For instance, what is running right now? Not things you are actively using...but maybe running in the background.
 
Dec 6, 2020
12
0
10
I recommend you need to monitor your applications and how you "download" these movies.
A torrent client running all the time, or malware delivered by a "game" or "movie" download.

Just saying....that amount of data in 10 months is quite a lot.

For instance, what is running right now? Not things you are actively using...but maybe running in the background.
i have monitored it in task manager. Nothing running in background. And I don't use torrent.
 
Any reason why you needed to reinstall Windows every couple months? Though that would only account for a relatively small portion of the write activity.

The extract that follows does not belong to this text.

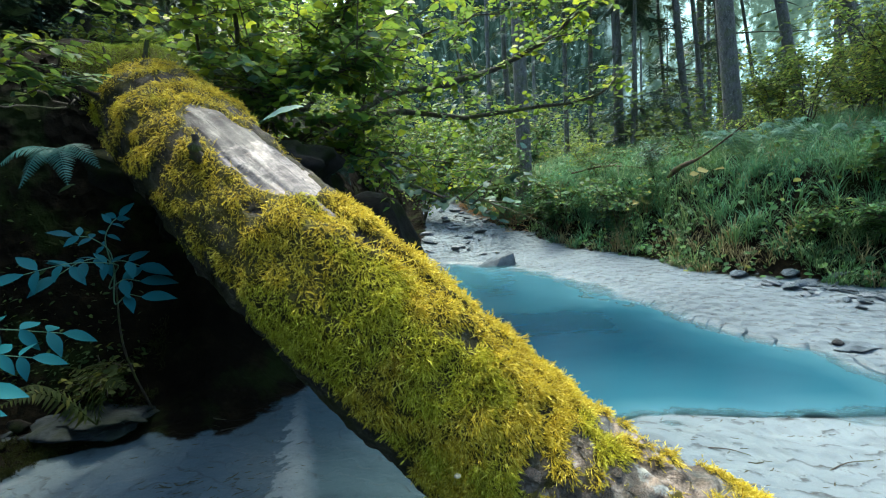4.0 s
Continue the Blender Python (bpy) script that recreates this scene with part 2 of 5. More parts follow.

SSDs have a limited number of writes that can be performed to each cell, and that's what the health rating is indicating, the number of remaining writes that the manufacturer says the drive should be able to handle. At your current rate of writing over 100GB of data to the drive every day on average, you have been using around 1% of the available writes per month. That's a high amount, but even if you continued at that rate, it might still take over 7 years to burn through all of the available writes, by which point you may have switched to using a different SSD as you primary drive. If you did hit 0% though, depending on the drive it might either lock it into a read-only mode, or allow it to continue working until the drive fails, which could potentially be a long time afterward, as manufacturers often underestimate their official endurance ratings.

Since you mentioned primarily using the system for gaming, might you have some video-recording feature active, that could be writing a video file to the drive in the background while gaming? I believe Nvidia ShadowPlay, for example, offers an "Instant Replay" feature that can be set to constantly record a rolling buffer of video footage to the drive, allowing one to save footage of recent gameplay after it happens. Something like that could eat through SSD endurance.